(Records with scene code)
>> start
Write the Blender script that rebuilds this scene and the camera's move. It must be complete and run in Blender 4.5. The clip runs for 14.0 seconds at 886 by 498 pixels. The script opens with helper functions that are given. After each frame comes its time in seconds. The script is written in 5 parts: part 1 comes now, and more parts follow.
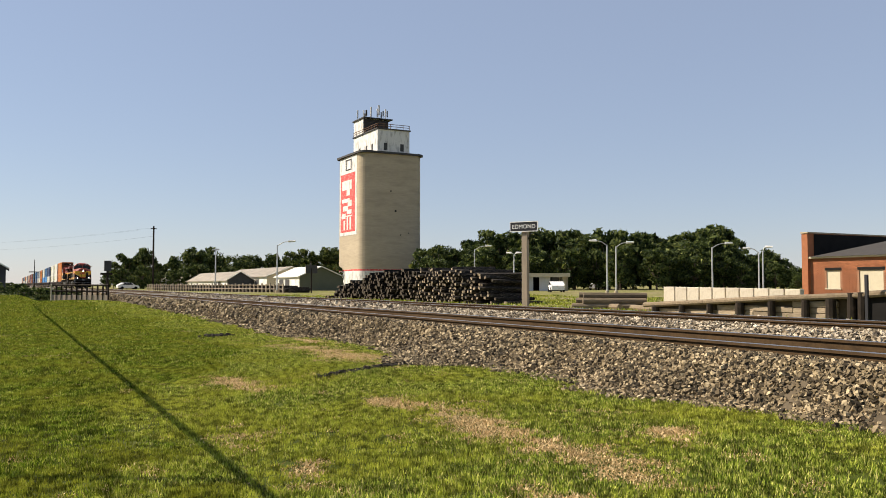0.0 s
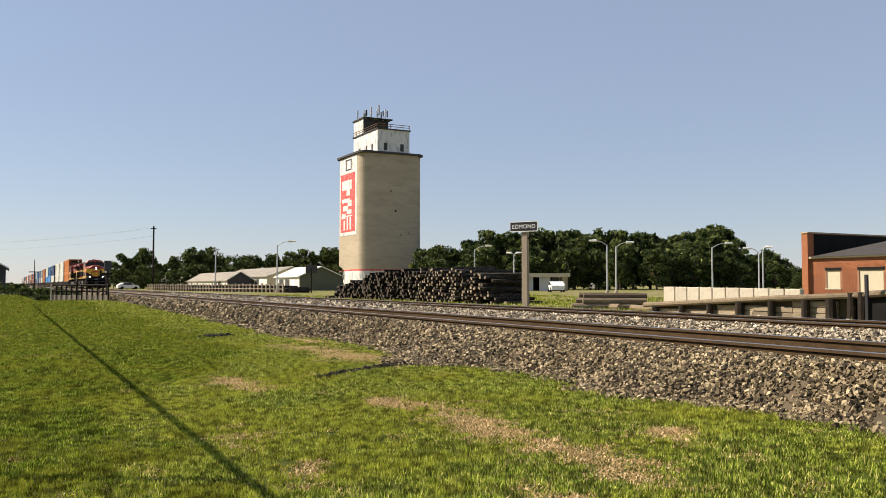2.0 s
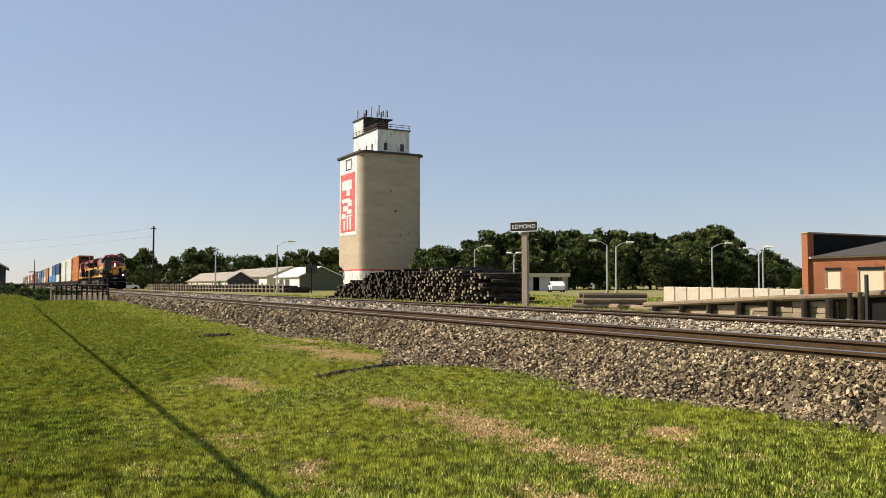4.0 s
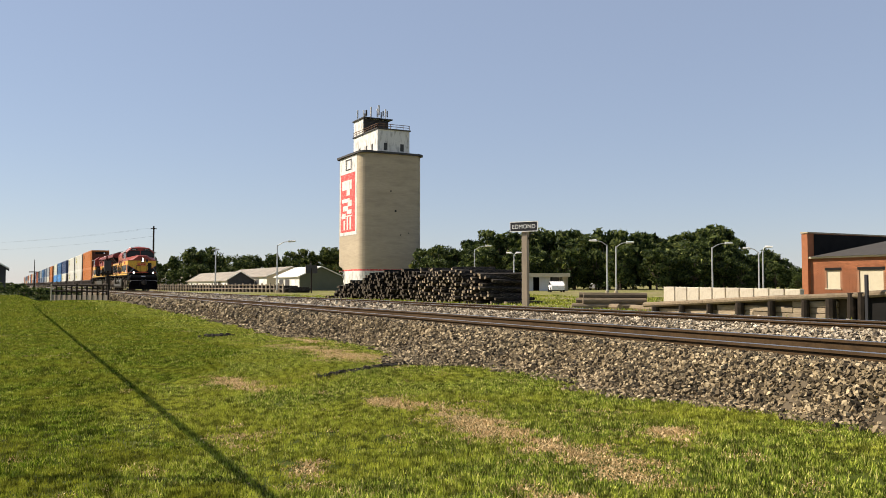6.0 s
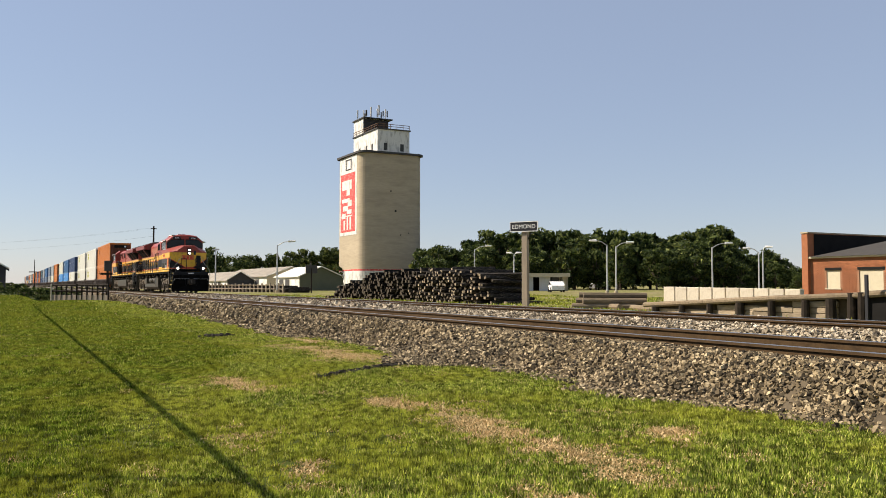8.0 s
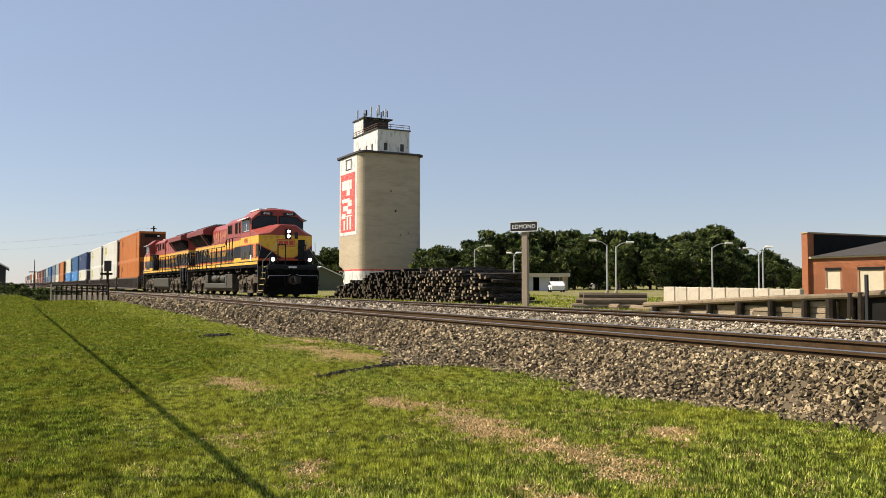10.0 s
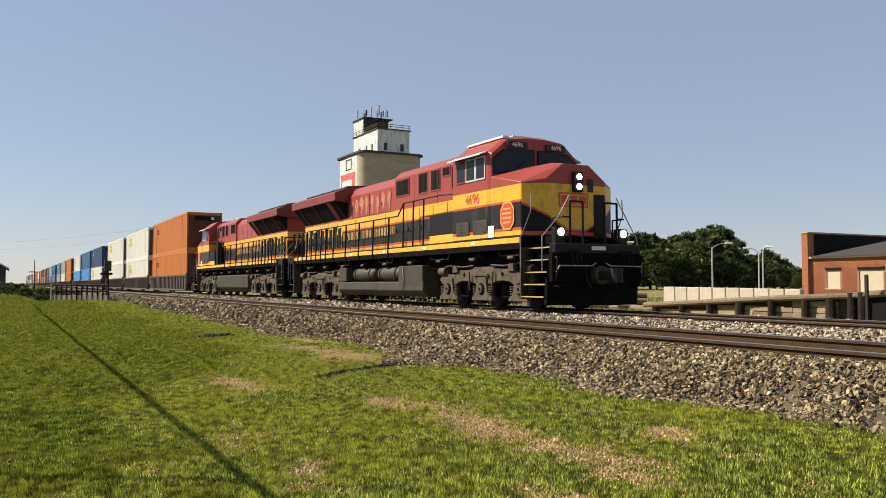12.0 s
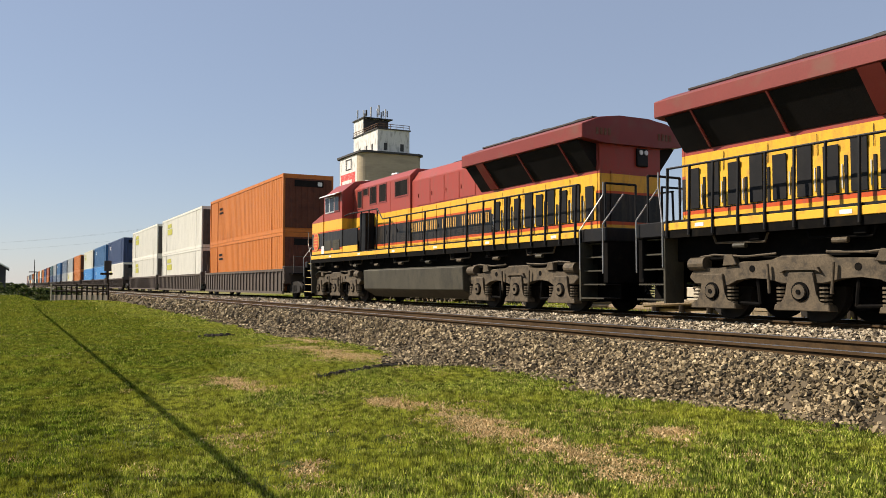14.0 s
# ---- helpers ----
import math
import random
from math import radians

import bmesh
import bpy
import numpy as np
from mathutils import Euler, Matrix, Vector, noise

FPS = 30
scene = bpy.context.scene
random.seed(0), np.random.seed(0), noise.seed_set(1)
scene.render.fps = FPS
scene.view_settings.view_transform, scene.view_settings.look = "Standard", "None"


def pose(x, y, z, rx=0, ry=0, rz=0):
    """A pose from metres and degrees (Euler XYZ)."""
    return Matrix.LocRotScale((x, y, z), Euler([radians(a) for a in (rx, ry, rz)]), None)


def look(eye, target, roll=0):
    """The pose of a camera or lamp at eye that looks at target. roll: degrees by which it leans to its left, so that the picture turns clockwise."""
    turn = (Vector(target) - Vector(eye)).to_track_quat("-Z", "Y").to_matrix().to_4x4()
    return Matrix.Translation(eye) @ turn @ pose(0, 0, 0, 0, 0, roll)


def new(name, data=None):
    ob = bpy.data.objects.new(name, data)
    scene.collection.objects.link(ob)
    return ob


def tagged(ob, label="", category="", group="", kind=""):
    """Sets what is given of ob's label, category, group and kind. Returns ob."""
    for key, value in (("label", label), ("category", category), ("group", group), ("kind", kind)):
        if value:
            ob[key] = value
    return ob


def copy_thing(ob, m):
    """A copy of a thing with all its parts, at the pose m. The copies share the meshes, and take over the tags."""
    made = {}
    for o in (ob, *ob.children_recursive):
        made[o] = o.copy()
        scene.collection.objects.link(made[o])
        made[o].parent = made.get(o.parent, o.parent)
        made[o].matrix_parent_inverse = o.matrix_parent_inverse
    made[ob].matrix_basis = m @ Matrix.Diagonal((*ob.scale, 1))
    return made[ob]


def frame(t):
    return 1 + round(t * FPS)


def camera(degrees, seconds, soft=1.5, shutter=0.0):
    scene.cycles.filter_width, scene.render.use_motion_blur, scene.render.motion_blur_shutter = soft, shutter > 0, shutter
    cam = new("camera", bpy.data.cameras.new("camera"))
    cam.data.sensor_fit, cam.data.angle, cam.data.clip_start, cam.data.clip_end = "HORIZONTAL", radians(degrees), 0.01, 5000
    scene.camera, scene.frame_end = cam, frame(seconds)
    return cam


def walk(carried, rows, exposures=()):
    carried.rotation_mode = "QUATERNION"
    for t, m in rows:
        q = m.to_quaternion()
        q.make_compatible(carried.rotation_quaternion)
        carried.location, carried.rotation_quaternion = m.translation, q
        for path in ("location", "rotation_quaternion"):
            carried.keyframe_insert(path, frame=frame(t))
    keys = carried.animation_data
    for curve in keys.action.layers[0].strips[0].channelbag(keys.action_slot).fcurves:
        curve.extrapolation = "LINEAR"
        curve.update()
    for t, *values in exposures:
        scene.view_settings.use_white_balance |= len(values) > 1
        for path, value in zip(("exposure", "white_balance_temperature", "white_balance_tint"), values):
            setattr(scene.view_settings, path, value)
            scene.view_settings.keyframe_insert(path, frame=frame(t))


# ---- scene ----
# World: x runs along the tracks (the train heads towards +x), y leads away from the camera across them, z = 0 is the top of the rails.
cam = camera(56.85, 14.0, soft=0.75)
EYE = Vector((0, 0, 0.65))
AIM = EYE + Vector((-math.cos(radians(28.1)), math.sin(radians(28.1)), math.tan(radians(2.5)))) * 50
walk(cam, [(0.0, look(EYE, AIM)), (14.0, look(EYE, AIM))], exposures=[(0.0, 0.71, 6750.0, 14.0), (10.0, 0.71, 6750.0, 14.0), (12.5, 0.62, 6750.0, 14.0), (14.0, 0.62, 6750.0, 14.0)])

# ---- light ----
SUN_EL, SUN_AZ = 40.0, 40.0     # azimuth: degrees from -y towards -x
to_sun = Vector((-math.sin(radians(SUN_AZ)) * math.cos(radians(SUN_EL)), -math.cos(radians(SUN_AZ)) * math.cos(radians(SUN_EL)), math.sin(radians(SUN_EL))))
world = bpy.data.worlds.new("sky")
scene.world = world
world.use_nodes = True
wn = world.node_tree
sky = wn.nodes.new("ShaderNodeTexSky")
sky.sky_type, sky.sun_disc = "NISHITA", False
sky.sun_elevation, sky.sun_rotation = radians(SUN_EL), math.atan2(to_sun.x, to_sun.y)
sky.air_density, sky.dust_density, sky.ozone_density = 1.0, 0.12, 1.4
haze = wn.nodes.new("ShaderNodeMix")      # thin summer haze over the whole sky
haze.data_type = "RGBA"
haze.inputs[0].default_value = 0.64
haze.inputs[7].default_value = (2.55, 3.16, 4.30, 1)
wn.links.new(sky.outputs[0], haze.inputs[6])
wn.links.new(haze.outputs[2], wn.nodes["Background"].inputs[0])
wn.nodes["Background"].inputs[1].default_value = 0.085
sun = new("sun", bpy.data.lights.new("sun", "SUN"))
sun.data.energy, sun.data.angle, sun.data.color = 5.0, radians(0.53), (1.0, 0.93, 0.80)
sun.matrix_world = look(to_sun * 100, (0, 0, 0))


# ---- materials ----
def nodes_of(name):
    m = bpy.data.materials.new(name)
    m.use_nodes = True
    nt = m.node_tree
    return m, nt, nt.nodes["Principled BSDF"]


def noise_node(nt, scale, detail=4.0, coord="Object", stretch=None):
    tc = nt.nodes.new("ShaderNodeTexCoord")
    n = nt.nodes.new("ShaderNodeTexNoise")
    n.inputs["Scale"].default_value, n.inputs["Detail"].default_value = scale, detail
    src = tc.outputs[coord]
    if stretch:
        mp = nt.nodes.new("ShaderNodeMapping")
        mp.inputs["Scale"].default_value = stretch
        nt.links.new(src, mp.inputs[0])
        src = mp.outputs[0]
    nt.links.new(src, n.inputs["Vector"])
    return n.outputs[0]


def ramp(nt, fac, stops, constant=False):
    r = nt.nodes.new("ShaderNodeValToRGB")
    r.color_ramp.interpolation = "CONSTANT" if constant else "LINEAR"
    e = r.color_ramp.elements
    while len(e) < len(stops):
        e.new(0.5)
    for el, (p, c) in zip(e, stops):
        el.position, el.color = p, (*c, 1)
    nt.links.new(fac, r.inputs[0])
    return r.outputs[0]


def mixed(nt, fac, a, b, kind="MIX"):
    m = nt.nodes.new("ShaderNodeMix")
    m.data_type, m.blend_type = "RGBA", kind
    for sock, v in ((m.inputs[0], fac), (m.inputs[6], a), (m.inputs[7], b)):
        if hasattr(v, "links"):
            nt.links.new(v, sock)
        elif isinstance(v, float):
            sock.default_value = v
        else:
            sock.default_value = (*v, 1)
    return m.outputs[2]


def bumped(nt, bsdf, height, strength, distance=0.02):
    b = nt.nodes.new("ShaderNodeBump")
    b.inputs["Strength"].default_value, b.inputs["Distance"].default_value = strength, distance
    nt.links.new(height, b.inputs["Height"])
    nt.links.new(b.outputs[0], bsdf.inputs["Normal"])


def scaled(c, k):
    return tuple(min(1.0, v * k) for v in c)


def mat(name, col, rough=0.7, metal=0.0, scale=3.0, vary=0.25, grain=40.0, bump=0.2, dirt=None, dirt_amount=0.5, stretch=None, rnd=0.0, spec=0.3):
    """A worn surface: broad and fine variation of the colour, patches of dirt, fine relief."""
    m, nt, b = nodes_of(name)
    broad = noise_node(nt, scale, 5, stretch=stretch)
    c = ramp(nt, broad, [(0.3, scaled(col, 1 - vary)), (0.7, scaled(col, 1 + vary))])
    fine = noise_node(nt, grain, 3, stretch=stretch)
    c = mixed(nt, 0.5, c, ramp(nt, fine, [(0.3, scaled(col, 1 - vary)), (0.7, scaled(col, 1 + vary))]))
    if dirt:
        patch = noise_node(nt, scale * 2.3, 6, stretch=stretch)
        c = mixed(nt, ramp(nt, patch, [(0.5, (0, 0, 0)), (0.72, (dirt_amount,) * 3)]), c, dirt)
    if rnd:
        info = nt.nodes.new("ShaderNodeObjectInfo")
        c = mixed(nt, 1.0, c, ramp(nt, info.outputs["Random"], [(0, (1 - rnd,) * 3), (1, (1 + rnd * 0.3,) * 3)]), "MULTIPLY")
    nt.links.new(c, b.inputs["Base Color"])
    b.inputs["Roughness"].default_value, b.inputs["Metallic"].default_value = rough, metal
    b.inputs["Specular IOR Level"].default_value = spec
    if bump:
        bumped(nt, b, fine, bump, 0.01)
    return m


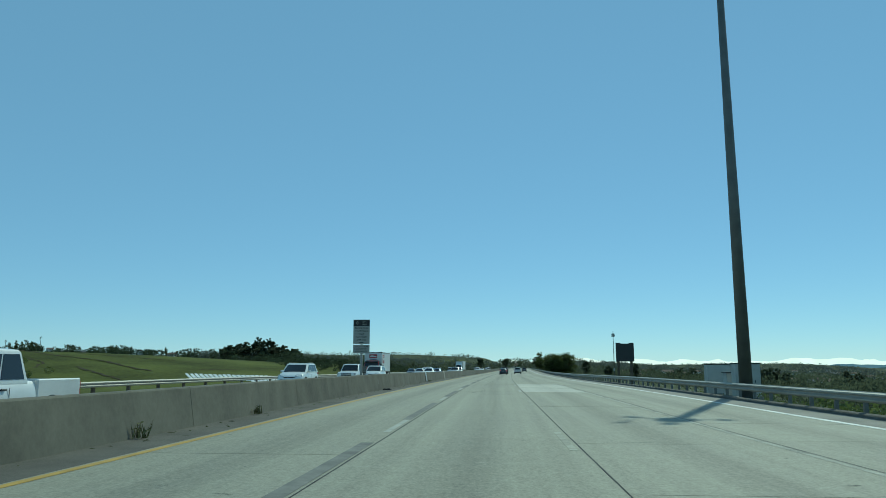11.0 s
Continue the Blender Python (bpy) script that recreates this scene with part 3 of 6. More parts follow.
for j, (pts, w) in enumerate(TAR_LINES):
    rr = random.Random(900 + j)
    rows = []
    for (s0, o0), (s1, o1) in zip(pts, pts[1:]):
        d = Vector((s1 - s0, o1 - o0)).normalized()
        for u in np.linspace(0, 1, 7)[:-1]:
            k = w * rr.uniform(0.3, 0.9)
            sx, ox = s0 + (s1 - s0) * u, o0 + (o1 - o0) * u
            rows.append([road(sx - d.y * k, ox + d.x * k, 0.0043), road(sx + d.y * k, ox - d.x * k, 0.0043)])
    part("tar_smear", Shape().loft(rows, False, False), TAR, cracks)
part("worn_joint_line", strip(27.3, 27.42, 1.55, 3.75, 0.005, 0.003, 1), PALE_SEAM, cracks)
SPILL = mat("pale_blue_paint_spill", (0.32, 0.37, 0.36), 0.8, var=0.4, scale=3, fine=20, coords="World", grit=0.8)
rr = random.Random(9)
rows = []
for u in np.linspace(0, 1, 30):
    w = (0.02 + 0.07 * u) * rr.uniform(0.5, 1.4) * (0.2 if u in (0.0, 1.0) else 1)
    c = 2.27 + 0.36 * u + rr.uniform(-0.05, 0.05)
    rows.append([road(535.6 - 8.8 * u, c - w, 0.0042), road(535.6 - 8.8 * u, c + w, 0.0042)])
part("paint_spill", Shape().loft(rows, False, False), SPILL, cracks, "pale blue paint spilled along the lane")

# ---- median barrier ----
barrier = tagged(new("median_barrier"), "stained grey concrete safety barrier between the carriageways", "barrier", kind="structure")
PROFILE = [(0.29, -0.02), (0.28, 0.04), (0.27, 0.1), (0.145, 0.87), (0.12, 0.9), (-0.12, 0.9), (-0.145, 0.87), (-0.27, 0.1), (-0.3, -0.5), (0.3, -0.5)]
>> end
* [PROBLEM STATEMENT]:
Without the pictures, please reproduce each line of the listing above exactly, from the first one through the line bearing "pose from metres".

* [ANSWER BELOW]:
Write the Blender script that rebuilds this scene and the camera's move. It must be complete and run in Blender 4.5. The clip runs for 14.0 seconds at 886 by 498 pixels. The script opens with helper functions that are given. After each frame comes its time in seconds. The script is written in 5 parts: part 1 comes now, and more parts follow.
0.0 s
2.0 s
4.0 s
6.0 s
8.0 s
10.0 s
12.0 s
14.0 s
# ---- helpers ----
import math
import random
from math import radians

import bmesh
import bpy
import numpy as np
from mathutils import Euler, Matrix, Vector, noise

FPS = 30
scene = bpy.context.scene
random.seed(0), np.random.seed(0), noise.seed_set(1)
scene.render.fps = FPS
scene.view_settings.view_transform, scene.view_settings.look = "Standard", "None"


def pose(x, y, z, rx=0, ry=0, rz=0):
    """A pose from metres and degrees (Euler XYZ)."""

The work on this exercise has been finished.